[START Information provided]
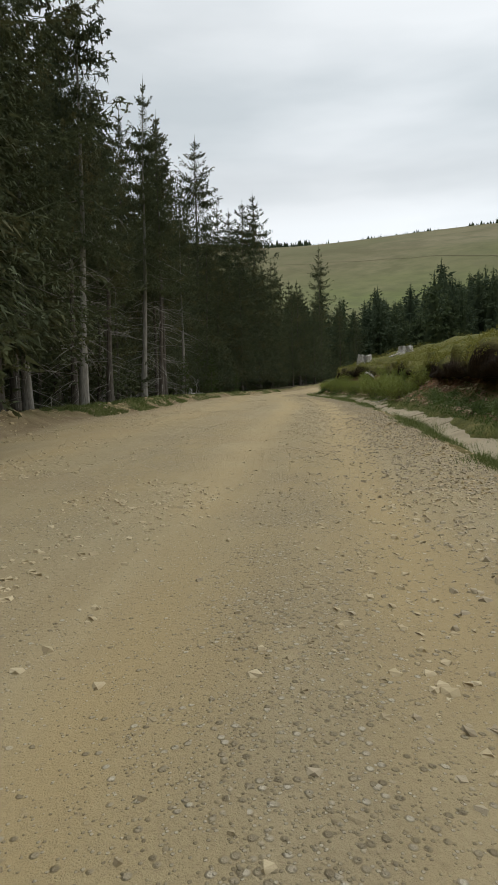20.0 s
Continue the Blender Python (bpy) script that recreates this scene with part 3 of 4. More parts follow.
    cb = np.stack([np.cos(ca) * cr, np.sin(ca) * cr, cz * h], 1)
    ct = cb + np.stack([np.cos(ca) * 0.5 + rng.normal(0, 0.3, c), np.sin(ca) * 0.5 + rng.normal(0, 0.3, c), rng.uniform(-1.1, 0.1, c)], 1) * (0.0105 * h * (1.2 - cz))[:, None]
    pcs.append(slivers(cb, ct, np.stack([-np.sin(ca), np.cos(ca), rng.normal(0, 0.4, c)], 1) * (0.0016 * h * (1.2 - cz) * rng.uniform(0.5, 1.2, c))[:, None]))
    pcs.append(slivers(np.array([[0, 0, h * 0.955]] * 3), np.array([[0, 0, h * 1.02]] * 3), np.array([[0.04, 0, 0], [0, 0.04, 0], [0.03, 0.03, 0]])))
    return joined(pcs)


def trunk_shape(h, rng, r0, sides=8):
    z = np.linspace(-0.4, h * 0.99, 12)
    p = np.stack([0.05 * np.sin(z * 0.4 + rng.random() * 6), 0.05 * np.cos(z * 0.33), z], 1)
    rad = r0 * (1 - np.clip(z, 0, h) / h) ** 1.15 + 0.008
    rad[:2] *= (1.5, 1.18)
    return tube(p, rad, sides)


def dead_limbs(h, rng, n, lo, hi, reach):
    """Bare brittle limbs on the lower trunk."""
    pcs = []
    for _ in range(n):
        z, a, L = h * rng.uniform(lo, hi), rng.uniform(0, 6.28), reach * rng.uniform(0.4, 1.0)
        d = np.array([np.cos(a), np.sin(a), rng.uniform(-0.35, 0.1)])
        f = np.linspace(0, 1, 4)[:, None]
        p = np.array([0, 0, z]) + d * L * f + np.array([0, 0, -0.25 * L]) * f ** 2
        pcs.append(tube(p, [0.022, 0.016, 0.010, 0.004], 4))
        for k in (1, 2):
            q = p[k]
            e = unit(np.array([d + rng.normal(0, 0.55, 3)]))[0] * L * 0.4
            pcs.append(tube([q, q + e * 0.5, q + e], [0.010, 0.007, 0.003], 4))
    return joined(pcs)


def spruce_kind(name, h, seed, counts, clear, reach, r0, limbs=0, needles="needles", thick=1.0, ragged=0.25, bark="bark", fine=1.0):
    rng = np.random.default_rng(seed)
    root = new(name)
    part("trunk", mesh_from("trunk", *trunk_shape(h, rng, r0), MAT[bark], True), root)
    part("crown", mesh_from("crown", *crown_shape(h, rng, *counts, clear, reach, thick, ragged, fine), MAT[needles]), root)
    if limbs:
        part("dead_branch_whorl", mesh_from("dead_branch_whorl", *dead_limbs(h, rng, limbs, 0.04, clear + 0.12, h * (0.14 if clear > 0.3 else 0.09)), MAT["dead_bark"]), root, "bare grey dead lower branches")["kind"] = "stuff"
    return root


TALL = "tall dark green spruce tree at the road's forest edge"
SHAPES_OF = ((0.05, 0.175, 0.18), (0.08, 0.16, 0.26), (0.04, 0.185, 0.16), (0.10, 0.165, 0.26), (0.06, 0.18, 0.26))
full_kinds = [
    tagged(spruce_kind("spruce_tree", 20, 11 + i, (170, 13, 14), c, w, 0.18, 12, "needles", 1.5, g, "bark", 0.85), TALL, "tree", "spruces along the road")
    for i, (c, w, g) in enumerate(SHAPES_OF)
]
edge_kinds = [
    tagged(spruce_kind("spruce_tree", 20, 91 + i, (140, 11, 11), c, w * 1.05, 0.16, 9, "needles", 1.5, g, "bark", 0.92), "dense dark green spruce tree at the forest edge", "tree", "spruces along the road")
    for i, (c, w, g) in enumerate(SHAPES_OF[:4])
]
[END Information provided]
[START Information provided]
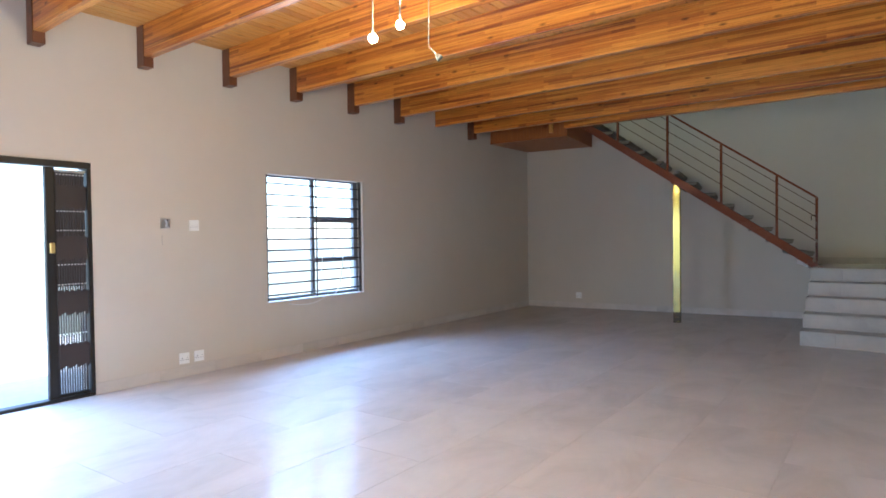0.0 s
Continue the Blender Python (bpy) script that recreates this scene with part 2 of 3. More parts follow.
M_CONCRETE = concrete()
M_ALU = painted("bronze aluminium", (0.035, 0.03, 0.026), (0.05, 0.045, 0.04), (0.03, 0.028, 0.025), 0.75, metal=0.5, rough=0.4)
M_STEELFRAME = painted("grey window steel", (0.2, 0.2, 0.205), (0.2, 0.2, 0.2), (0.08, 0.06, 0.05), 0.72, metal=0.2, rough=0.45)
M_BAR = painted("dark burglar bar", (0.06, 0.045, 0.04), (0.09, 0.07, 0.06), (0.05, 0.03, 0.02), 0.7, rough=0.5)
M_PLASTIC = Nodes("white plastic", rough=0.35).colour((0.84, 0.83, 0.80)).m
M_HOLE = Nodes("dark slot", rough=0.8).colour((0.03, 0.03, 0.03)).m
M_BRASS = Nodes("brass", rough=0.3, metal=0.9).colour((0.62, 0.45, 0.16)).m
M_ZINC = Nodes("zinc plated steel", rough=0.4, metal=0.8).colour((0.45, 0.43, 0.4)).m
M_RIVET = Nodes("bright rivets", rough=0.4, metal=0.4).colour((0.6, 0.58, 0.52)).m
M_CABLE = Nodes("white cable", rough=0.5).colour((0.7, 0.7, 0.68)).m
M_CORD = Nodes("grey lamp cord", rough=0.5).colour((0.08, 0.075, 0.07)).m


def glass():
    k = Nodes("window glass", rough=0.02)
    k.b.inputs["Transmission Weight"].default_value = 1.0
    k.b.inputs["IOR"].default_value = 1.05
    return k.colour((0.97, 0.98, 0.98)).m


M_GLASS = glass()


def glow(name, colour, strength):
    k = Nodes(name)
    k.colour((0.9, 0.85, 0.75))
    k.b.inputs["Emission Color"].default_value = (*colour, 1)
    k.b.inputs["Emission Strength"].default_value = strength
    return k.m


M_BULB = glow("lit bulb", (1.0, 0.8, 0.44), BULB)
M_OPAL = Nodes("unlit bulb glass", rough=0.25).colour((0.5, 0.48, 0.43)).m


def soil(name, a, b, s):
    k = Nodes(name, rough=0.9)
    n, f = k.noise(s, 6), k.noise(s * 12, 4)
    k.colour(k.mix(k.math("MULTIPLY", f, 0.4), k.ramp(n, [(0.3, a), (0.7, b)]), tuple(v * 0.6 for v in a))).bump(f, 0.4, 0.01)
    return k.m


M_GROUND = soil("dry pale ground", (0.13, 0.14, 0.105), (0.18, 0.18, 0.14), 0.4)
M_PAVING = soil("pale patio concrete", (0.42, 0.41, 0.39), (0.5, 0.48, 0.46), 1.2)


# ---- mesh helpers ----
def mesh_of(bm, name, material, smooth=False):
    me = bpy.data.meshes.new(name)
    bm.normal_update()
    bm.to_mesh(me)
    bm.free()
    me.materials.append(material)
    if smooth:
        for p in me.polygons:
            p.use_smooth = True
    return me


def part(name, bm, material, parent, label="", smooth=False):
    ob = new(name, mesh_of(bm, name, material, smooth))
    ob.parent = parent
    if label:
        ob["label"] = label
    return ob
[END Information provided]
What is being asked
Count how many lines of the material hold the string "Continue". Give the number and nothing more.

The result
2